Is stress affecting your cells before they even hit your bloodstream?
We all know that run-down feeling that comes after a stressful work week, when you swear your boss is making you sick. New research shows that chronic stress can change your immune cells—and may actually cause an illness or disease.
Chronic stress can have negative effects on your health because it triggers the sympathetic nervous system. John Sheridan, associate director of Ohio State University’s Institute for Behavioral Medicine Research, said that acute stress—caused by things like getting fired, moving, or losing a loved one—can cause a “fight or flight” response. Common chronic stressors include being in a bad marriage, being a caregiver, or working for a difficult boss.
“Oftentimes, chronic stress is chronic because there is no easy solution to the problem,” said Debora Kane, a Brooklyn-based therapist. “In the case of caring for a family member, child, or older parent who has acute or serious medical problems, there may not be a way to eliminate the stress endemic to the situation. Then we need to look for ways to alleviate stress.”
The Ohio State researchers studied mice and found that chronic stress changed the activation, or expression, of genes in their immune cells—before they even hit the bloodstream. Genes that produce inflammation were expressed at higher-than-normal levels, and genes that could alleviate inflammation were diminished.
Sheridan subjected the mice to constant stress in order to mimic the persistent stressors experienced by humans. Male mice that lived together were interrupted by an aggressive male for two hours at a time, which triggered their fight or flight response as they were repeatedly defeated by the new mouse.
In both humans and animals, red and white blood cells are released from the bone marrow every day. Sheridan said that he already knew from previous research that stress causes white blood cells to be more inflammatory than normal—a mechanism that helps the body defend itself against a threat, such as a virus. Immune responses require inflammation, which immune cells help to produce. When inflammation is too high and has no healing role, it can boost a person’s risk for cardiovascular diseases, diabetes, and obesity, just to name a few.
Sheridan compared cells in mice subjected to the aggressive mouse to those that lived without interruption. The stressed mice had an average fourfold increase in the frequency of immune cells in their blood and spleens compared to the normal mice. In fact, a genome-wide evaluation of cells in the stressed mice showed nearly 3,000 genes expressed at different levels—higher and lower—in comparison to the non-stressed mice.
Many of the 1,142 up-regulated genes in the immune cells of the stressed mice allowed the cells to become inflammatory quickly, the researchers found.
“This study provides a nice mechanism for how psychology impacts biology. Other studies have indicated that these cells are more inflammatory; our work shows that these cells are primed at the level of the gene, and it’s directly due to the sympathetic nervous system,” said Nicole Powell, a research scientist at Ohio State.
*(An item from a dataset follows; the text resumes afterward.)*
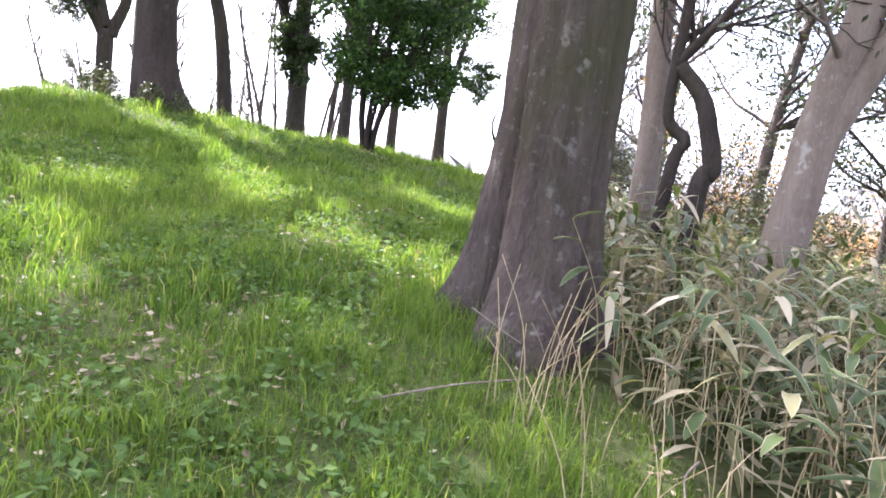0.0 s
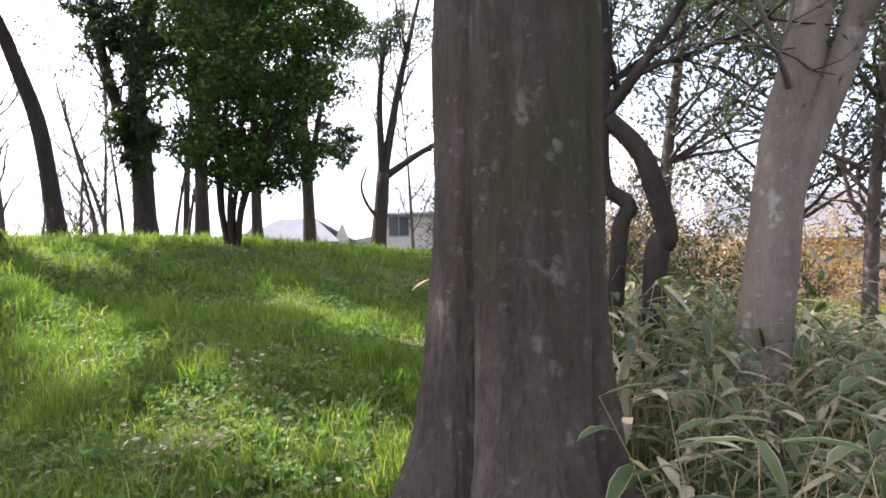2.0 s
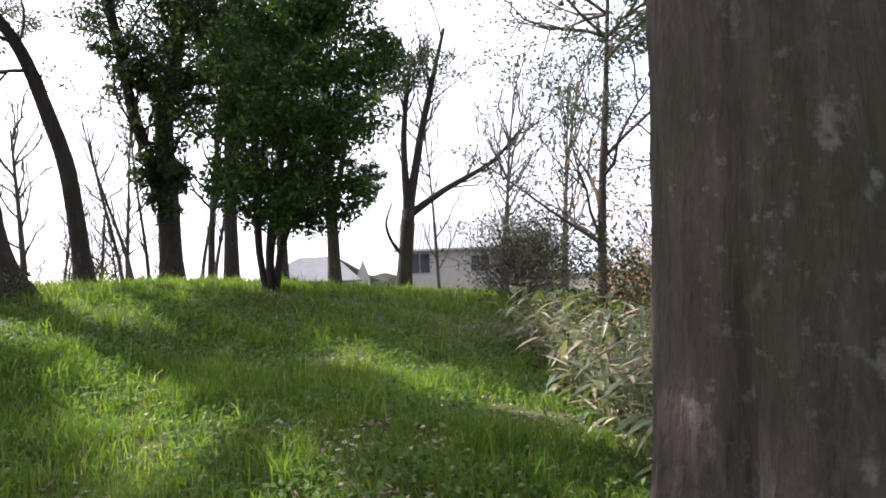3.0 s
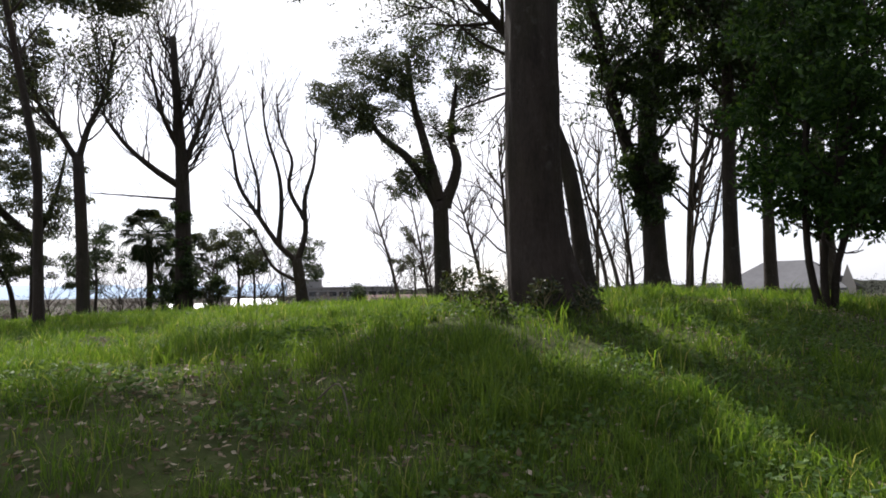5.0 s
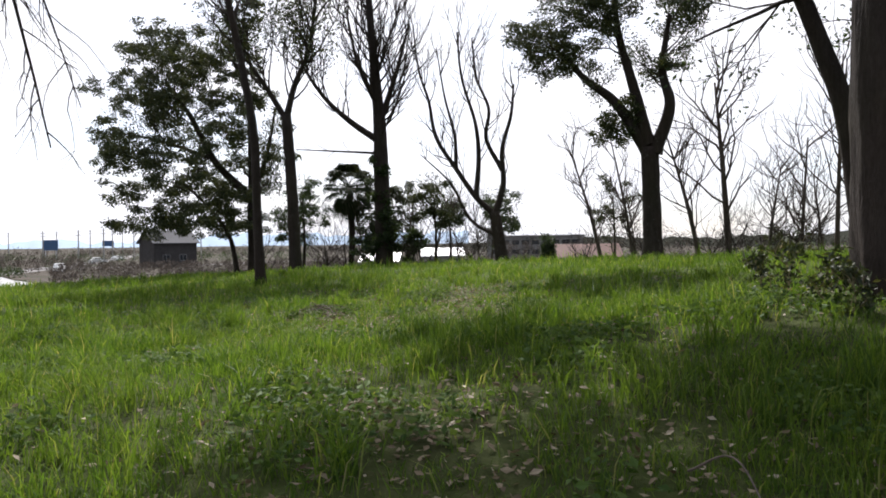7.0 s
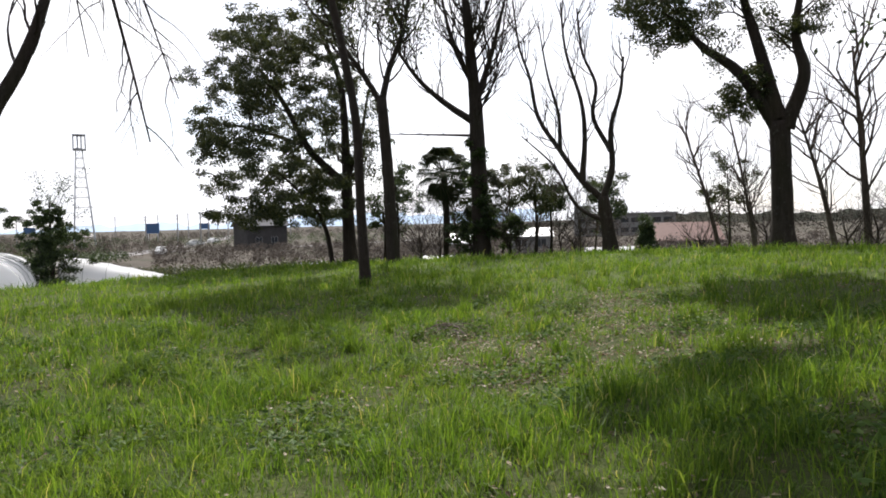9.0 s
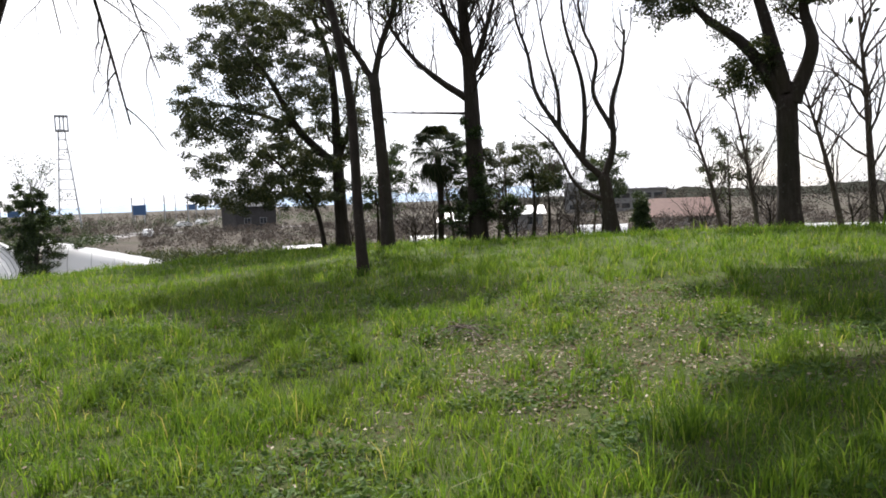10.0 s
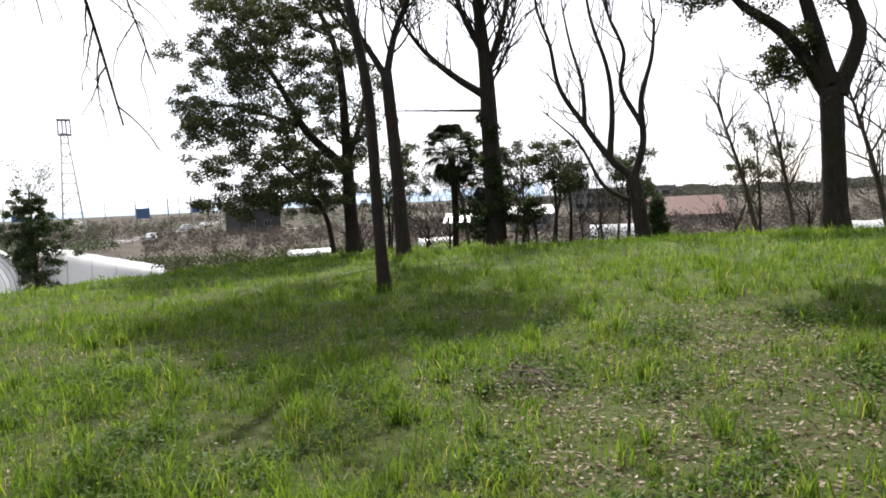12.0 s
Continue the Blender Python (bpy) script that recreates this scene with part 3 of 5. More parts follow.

Steve Cole, a professor of medicine and a member of the Cousins Center for Psychoneuroimmunology at the University of California, Los Angeles, conducted similar research that was also published recently in Proceedings of the National Academy of Sciences.
Cole performed a statistical analysis of genome function to see how a person’s perception of his or her surroundings can affect their physical wellbeing. He studied genetic samples from Sheridan’s mice and from healthy humans with either low or high socioeconomic status.
The human analysis showed that 387 genes differed between low and high socioeconomic status adults, and that the up-regulated genes showed more inflammation. The scientists also noticed that about one-third of the genes found in the persistently stressed humans were also present in the stressed mice.
Cole said the research shows that experiencing a low-grade sense of uncertainty or threat over a long period of time could have significant effects on the body.
“Seemingly mundane factors, such as loneliness and socioeconomic disadvantage, that stretch out over long periods of time show stronger links to the activity of inflammation-related genes than do more ‘acute’ stressors,” Cole said. “Decades of exposure to this greater inflammatory signaling tends to ‘fertilize’ the progress of chronic diseases, such as heart disease, cancer, and neurodegenerative diseases.”